Although the detailed analysis of June revenues will not be completed for some time, Batt indicated that personal income tax revenues, a key indicator of the economy’s underlying strength and nearly half of all tax receipts, remained much stronger than anticipated.
The year-ending surplus was a marked turnaround from last winter when revenues ran as much as $12 million behind projections. That prompted legislative budget writers, with Batt’s tacit approval, to cut over $10 million from the proposed spending plan for the 1997-1998 fiscal year - saving $8 million of it by declining to finance the governor’s 2 percent state employee pay increase.
The surplus total of $10.1 million already took into account diverting $6.2 million to cover state aid withheld from public schools last fall in an across-the-board budget cut to assure the state remained in the black.
The brighter financial picture also give the overwhelming Republican legislative majority even more maneuvering room in next winter’s election-year session to maintain state operations without confronting a major tax increase until after the 1998 balloting.
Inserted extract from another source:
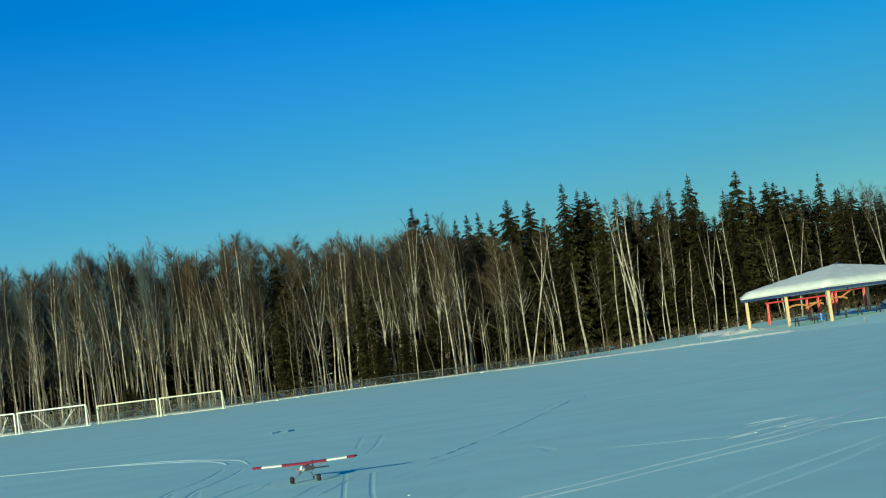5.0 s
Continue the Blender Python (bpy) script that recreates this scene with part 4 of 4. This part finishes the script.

Even with the surplus, the governor said actual base salaries for the 16,000 state workers will probably not be increased to reflect the full 2 percent pay hike proposal. But he said bonuses and other methods - including the possibility of a reduction in the pension contribution - will be used to provide the cash equivalent.
“We’re kind of doing it scratch and patch,” Batt said, “but the results will be the same.”
He said some workers have already received their cash equivalents.
Lawmakers came under severe criticism last February when they decided to stiff state employees on the pay raise to assure a revenue cushion against the chance of economic upheaval.